Friday, Dec. 03, 1965

High Life of Harlem

Heroma is a raw little minority report on the narcotics trade in Manhattan's Spanish Harlem, made by a group of talented Puerto Ricans. Spoken in Spanish with English subtitles (plus a peppering of Anglo-Saxon vulgarisms), the film is mainly distinguished for acting untouched by the naive semiprofessionalism that blights many a small-budget movie. Topping the cast is Jaime Sanchez as Chico, a well-to-do but restless cat who sums up his birthright by stating his birthplace: "102nd and Lexington."

Sanchez' appealingly altered portrait of a young junkie and dope pusher evokes sympathy mainly by pushing the film's thesis that most such cases stem from "lack of affection." Producer-Director Jeronimo Mitchell Melendez ignores complex social and psychological factors when he suggests that most addicts turn to the needle to tranquilize Oedipal anguish. But despite his sociological hokum, he projects a sordid milieu with grim documentary accuracy.

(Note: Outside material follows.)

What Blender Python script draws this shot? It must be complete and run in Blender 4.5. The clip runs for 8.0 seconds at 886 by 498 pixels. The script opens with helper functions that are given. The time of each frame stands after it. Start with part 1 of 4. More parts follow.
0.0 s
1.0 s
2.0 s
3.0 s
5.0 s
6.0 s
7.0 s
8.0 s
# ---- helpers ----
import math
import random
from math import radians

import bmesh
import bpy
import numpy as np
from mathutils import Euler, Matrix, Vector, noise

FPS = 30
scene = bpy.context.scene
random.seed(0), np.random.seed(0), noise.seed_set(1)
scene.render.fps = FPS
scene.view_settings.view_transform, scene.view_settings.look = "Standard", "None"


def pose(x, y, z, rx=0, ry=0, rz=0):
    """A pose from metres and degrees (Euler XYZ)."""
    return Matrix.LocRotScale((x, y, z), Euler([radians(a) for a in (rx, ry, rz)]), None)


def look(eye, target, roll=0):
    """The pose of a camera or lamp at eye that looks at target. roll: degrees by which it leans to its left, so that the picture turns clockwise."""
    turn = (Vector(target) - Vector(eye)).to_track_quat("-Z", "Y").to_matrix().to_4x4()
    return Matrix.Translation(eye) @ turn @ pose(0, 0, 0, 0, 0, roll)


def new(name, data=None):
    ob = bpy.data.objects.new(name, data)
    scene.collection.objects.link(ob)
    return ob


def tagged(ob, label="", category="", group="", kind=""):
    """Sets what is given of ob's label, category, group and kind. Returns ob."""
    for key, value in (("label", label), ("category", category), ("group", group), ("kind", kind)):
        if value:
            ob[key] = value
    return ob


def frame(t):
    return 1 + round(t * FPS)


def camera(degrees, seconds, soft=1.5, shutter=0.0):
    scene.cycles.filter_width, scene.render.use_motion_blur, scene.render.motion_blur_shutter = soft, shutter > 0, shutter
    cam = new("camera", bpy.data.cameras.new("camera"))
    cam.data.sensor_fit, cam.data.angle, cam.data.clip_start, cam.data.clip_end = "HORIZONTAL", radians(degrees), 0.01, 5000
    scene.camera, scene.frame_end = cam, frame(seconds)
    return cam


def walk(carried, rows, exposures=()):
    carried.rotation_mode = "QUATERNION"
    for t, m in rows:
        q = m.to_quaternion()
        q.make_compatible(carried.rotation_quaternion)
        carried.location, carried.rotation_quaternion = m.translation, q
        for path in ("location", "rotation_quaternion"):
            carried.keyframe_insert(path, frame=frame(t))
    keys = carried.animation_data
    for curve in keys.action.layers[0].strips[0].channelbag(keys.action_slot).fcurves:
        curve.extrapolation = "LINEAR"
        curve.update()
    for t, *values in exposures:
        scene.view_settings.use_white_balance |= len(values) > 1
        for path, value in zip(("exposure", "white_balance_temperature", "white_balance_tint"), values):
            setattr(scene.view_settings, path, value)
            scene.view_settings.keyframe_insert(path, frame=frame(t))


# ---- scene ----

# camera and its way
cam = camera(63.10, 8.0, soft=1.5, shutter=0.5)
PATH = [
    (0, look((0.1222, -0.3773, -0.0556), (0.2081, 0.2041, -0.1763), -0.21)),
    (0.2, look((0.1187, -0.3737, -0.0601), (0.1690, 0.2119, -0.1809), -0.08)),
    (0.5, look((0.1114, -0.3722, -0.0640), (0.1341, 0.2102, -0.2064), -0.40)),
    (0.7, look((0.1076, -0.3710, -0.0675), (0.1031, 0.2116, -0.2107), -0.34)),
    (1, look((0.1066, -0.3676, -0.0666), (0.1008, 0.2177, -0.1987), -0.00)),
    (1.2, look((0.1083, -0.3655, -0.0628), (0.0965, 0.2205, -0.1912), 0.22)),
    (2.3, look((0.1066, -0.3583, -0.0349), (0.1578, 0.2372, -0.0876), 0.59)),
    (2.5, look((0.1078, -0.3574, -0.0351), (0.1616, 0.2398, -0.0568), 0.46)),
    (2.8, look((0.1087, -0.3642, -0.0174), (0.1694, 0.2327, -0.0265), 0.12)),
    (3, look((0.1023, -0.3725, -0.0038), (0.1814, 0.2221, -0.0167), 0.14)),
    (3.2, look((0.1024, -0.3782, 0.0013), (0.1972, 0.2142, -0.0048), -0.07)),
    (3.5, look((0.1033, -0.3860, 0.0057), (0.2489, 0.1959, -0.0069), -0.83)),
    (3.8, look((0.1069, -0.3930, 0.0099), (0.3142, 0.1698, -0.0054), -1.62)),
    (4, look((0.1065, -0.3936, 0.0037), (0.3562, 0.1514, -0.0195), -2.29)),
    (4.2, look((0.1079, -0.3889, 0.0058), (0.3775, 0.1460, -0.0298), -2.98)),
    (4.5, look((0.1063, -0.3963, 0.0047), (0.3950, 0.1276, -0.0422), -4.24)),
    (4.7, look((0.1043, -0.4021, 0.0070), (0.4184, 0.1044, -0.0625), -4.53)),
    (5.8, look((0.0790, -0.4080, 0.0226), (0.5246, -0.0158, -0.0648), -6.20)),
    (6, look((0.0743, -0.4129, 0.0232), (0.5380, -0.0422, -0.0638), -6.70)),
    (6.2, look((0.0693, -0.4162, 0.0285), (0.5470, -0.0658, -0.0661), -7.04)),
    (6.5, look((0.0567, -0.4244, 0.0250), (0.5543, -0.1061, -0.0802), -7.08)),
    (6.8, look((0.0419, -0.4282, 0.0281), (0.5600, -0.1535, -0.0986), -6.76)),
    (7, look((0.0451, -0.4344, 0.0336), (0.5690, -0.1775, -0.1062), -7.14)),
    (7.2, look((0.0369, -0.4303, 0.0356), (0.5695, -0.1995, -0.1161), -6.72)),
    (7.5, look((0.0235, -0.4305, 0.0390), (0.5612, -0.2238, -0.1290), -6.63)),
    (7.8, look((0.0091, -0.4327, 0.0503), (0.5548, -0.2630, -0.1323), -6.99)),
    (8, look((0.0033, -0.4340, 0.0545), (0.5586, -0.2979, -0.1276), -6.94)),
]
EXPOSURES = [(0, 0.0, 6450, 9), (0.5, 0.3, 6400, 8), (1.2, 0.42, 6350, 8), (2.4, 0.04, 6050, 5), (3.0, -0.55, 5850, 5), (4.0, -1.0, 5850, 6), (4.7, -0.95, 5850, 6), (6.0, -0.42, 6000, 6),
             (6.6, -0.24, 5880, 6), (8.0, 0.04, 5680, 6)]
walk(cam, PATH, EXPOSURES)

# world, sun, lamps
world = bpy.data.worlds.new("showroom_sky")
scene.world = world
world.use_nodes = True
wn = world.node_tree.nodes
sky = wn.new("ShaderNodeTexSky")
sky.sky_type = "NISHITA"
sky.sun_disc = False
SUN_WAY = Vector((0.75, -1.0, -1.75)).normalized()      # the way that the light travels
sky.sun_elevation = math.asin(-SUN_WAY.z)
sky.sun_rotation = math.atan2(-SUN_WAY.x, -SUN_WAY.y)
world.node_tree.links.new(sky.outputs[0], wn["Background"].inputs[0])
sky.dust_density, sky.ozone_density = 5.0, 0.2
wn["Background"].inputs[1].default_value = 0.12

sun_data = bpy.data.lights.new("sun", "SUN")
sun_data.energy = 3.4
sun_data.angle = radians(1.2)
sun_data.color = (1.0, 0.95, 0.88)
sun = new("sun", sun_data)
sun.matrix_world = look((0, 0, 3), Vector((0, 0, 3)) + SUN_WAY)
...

After doing time on a drug rap, Chico comes home chastened, then stumbles into every conceivable temptation. His parents object to the company he keeps, so he moves in with a chic call girl, played by fiery Mexican Beauty Kitty de Hoyos, whose claim to fame loses nothing in translation. Because his hooker cannot support both him and her drug habit forever, Chico starts peddling heroin, ultimately resumes using it.

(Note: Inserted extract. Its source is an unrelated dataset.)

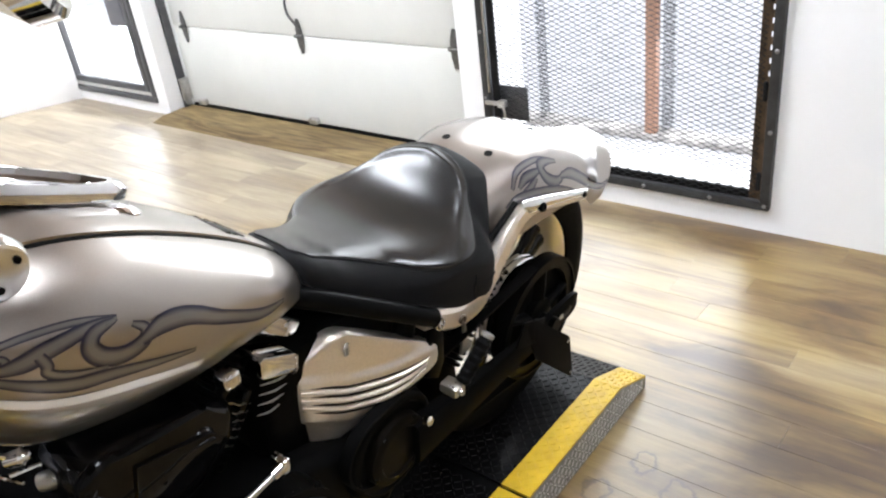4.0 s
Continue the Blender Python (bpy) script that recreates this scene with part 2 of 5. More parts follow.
    # browner and paler patches with soft borders
    patch = node(m, "ShaderNodeMapping", Scale=(5.0, 1.6, 1.0))
    link(m, tc.outputs["Position"], patch.inputs["Vector"])
    n4 = node(m, "ShaderNodeTexNoise", Scale=1.2, Detail=5.0, Roughness=0.55, Distortion=0.4)
    link(m, patch.outputs[0], n4.inputs["Vector"])
    stain = ramp(m, n4.outputs["Fac"], [(0.37, (0.42, 0.31, 0.19)), (0.45, (0.78, 0.66, 0.48)), (0.52, (1.04, 0.98, 0.86)), (0.66, (1.28, 1.22, 1.02))])
    tint = m.node_tree.nodes.new("ShaderNodeMix")
    tint.data_type, tint.blend_type = "RGBA", "MULTIPLY"
    near = node(m, "ShaderNodeMapRange")
    near.interpolation_type = "SMOOTHSTEP"
    for k, value in enumerate((0.7, 2.0, 1.0, 0.35)):
        near.inputs[k + 1].default_value = value
    link(m, sep.outputs[1], near.inputs[0])
    link(m, near.outputs[0], tint.inputs["Factor"])
    link(m, mul.outputs["Result"], tint.inputs["A"])
    link(m, stain.outputs[0], tint.inputs["B"])
    # a darker stretch with an uneven border beside the platform's foot
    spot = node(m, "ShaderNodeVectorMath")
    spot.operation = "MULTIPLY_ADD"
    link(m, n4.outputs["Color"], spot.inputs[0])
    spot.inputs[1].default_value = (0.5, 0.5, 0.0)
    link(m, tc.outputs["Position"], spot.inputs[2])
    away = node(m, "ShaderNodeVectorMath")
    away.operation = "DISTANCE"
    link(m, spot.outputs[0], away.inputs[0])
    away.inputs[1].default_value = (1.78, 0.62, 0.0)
    dark_zone = ramp(m, away.outputs["Value"], [(0.22, (0.66, 0.63, 0.60)), (0.48, (1.0, 1.0, 1.0))])
    darkened = m.node_tree.nodes.new("ShaderNodeMix")
    darkened.data_type, darkened.blend_type = "RGBA", "MULTIPLY"
    darkened.inputs["Factor"].default_value = 1.0
    link(m, tint.outputs["Result"], darkened.inputs["A"])
    link(m, dark_zone.outputs[0], darkened.inputs["B"])
    link(m, darkened.outputs["Result"], b.inputs["Base Color"])
    b.inputs["Specular IOR Level"].default_value = gloss
    b.inputs["IOR"].default_value = 1.55 if gloss > 0.5 else 1.5
    b.inputs["Roughness"].default_value = rough + 0.01
    bp = node(m, "ShaderNodeBump", Strength=0.25, Distance=0.0012)
    link(m, mix.outputs[0], bp.inputs["Height"])
    link(m, bp.outputs[0], b.inputs["Normal"])
    return m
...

Though crudely plotted, the movie offers some bruising glimpses of the drug addict's world. Director Mitchell turns his camera into streets alive with the ruthless, luckless desperation of hung-up types waiting to score. There is powerful understatement in an eerily casual police raid on a pad full of bleary, turned-on junkies, or in Sanchez' dry heaves when he goes to collect a shipment of "stuff" and finds it sharing a coffin with a stiff. Heroina is not much fun to sit through, but the best of it throws a cold clear light into one of Manhattan's open wounds.